Вот они уже встали: слезы текут не только по морщинам расчувствовавшихся старых профессоров, но и по молодым щекам, когда затягивают студенческий гимн, похожий на все прочие гимны, что поют студенты во всем мире.
Посмотрите-ка на этого Бронского! Любящие коллеги так и прилипли к нему. Со всех сторон несутся аплодисменты: >,’Дорогой Бронский”, ”Варшавский университет без Бронского — не Варшавский университет”, ”Ваш кабинет будет вас ждать”, ”Возвращайтесь к нам”.
”Ваш кабинет”, — подумал Кениг. Как бы не так!

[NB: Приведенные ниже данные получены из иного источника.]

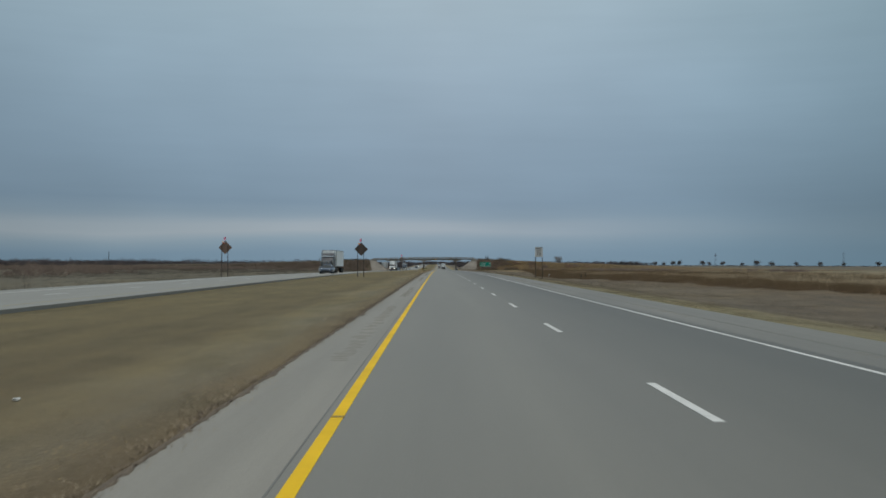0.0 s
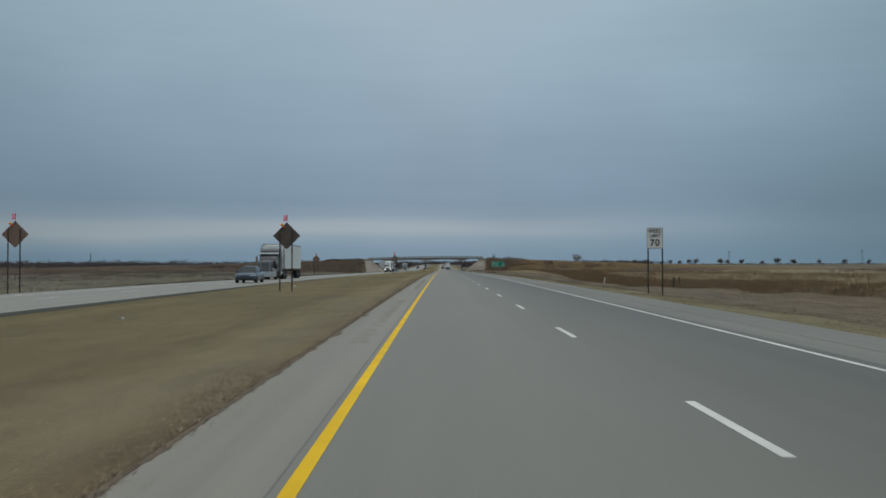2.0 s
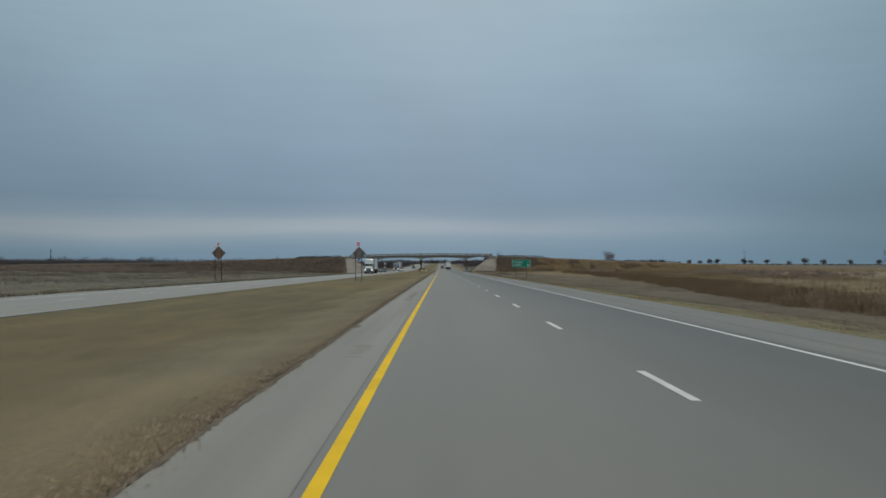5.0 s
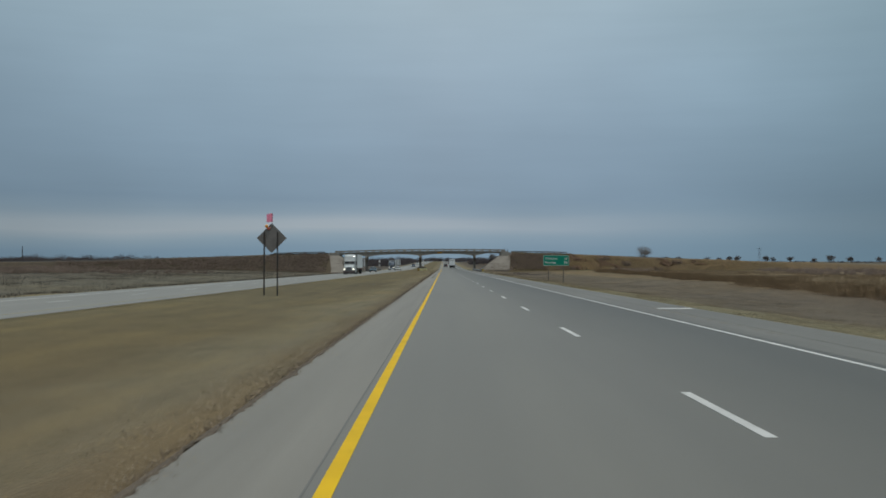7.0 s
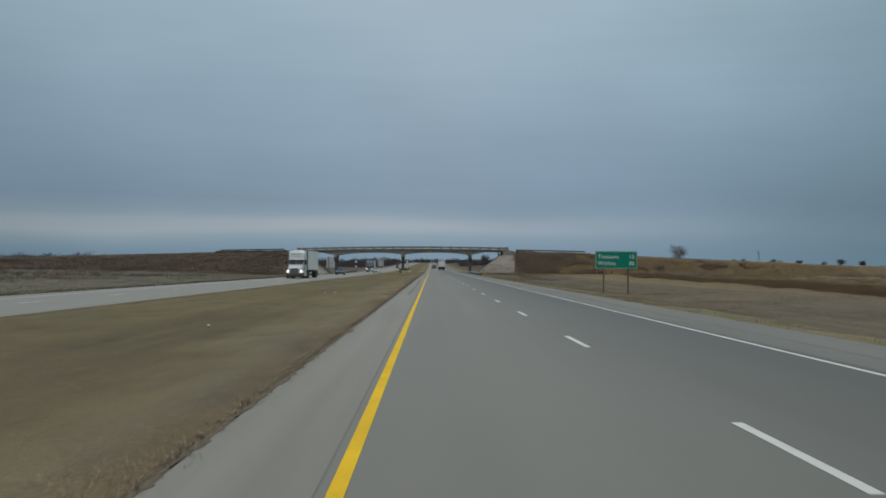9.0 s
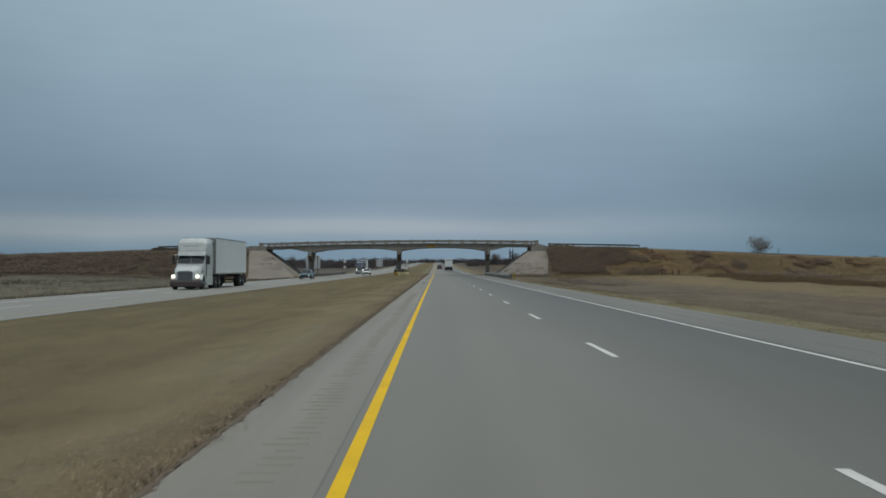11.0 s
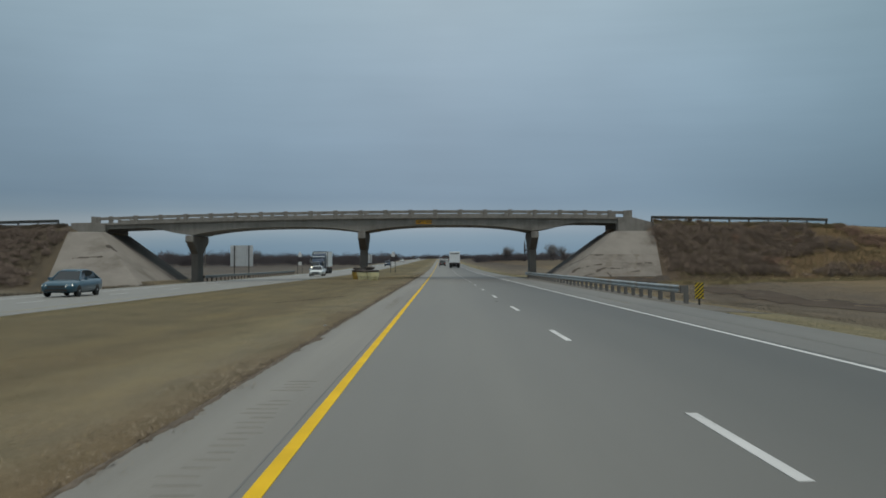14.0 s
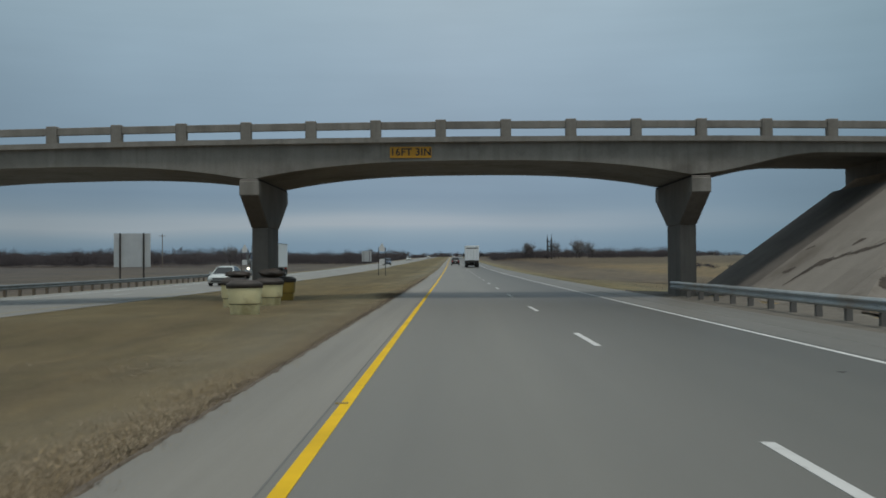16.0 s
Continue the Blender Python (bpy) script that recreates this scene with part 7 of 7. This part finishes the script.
thicket("far_brush", "brown brush between the far fields", scatter(420, -52, -30, 860, 1200, 0.5, 1.0), 60, (1.0, 2.6), (3, 6), 0.8, 0.12)
thicket("far_woods", "dark line of leafless woods on the horizon beyond the road", scatter(520, -95, 460, 2080, 2300, 0.8, 1.15), 70, (8.0, 11.5), (14, 26), 3.0, 0.6)
thicket("far_woods", "dark leafless woods beyond the oncoming road", scatter(150, -150, -30, 1120, 1280, 0.75, 1.15, lambda x, y: x < -34 or y > 1200), 150, (5.0, 7.6), (7, 13), 1.6, 0.25)

# ---- far masts ----


def mast(x, y, h, w, label, name="lattice_mast"):
    s = thing(name, label, "mast", (x, y, land_z(x, y, False)))
    bm = bmesh.new()
    for sx, sy in ((-1, -1), (1, -1), (1, 1), (-1, 1)):
        tube(bm, (sx * w, sy * w, -0.5), (sx * w * 0.25, sy * w * 0.25, h), 0.09, 0.06, 4)
    part("leg_frame", bm, DARKSTEEL, s)
    bm = bmesh.new()
    n = 7
    for i in range(n):
        a, b = i / n, (i + 1) / n
        wa, wb = w * (1 - 0.75 * a), w * (1 - 0.75 * b)
        for sy in (-1, 1):
            tube(bm, (-wa, sy * wa, h * a), (wb, sy * wb, h * b), 0.05, n=3)
            tube(bm, (wa, sy * wa, h * a), (-wb, sy * wb, h * b), 0.05, n=3)
    part("bracing", bm, DARKSTEEL, s)
    for k in (0.8, 0.92):
        part("cross_arm", a_box(-w * 1.8, w * 1.8, -0.08, 0.08, h * k - 0.08, h * k + 0.08), DARKSTEEL, s)


def pole(x, y, h):
    s = thing("utility_pole", "thin dark utility pole above the woods past the bridge", "utility pole", (x, y, land_z(x, y, False)))
    part("shaft", a_tube((0, 0, -0.5), (0, 0, h), 0.14, 0.1, 8), WOODPOST, s)
    part("cross_arm", a_box(-0.9, 0.9, -0.06, 0.06, h - 0.6, h - 0.48), WOODPOST, s)


def twin_mast(x, y, h):
    s = thing("twin_mast", "dark pair of tall columns joined by platforms among bare trees", "mast", (x, y, land_z(x, y, False)))
    for k in (-1, 1):
        col = part("column", a_tube((k * 1.05, 0, -0.5), (k * 1.0, 0, h * 0.84), 0.45, 0.36, 10), DARKSTEEL, s)
        part("antenna", a_tube((k * 1.0, 0, h * 0.84), (k * 1.0, 0, h), 0.14, 0.09, 6), DARKSTEEL, col)
    for z in (0.3, 0.5, 0.72):
        part("platform", a_box(-1.5, 1.5, -0.7, 0.7, h * z - 0.15, h * z + 0.15), DARKSTEEL, s)
    bm = bmesh.new()
    for i in range(5):
        tube(bm, (-1.0, -0.2, h * 0.15 * i), (1.0, -0.2, h * 0.15 * (i + 1)), 0.13, n=4)
        tube(bm, (1.0, 0.2, h * 0.15 * i), (-1.0, 0.2, h * 0.15 * (i + 1)), 0.13, n=4)
    part("bracing", bm, DARKSTEEL, s)


twin_mast(50.8, 1012, 12.4)
mast(520, 1850, 24, 2.0, "faint power line tower beyond the field")
mast(760, 1850, 26, 2.0, "faint power line tower beyond the field")
mast(-330, 1000, 15, 0.4, "thin mast above the woods on the horizon")
pole(-76, 770, 9.0)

Доктор Бронский, ”дорогой” Пауль Бронский отдал последние распоряжения, продиктовал последние письма и отпустил свою плачущую секретаршу, дружески поцеловавшись с ней на прощание.
Теперь он остался один.
Оглядел кабинет. Стены увешаны всеми символами успеха, какие может собрать человек, возглавляющий большой медицинский факультет. Дипломы, награды, картины, групповые фотографии — словом, стенд славы.
Он сунул последние бумаги в портфель. На столе остались только фотографии Деборы и детей. Он смахнул их в верхний ящик и запер его на ключ. Ну, вот и все.
В дверь тихонько, почти робко, постучали.
— Войдите.
Доктор Франц Кениг. Маленький, седой, и усики седые. Он застенчиво подошел к столу.
— Мы много лет работали вместе, Пауль. У меня нет слов...
Пауль в душе улыбнулся: очень тонкая недомолвка.
— Франц, я собираюсь рекомендовать вас на мое место...
— Никто не может занять...
— Ерунда...
Ну, и прочие неискренние слова.
У себя в кабинете Франц Кениг дождался ухода Пауля и вернулся в его кабинет. Не отрывая глаз от кожаного кресла Вронского, он подошел к нему и дотронулся до спинки.
Да, завтра он в него усядется, отсюда мир будет выглядеть прекрасным.
Мое кресло... Декан медицинского факультета! Мое кресло! Вронский ушел. Вронский с его хорошо подвешенным языком и вышибающим слезу голосом. Десять лет Кениг ждал. Дирекция была ослеплена Вронским. Так обрадовались, что впервые за шестьдесят лет можно назначить деканом медицинского факультета человека с университетским дипломом, что даже закрыли глаза на то, что он еврей. А против меня подняли целую кампанию, потому что я — немец.
Франц вернулся к себе в кабинет, взял шляпу, трость и засеменил по коридору. Студенты снимали фуражки и кланялись ему, когда он проходил мимо.
В последнее время они себя ведут совсем иначе, подумал он. Теперь они должны его уважать и даже бояться. Бояться? Бояться меня? Одна мысль об этом доставляла ему наслаждение.
Даже его толстая ворчливая жена-полька теперь иначе будет себя вести.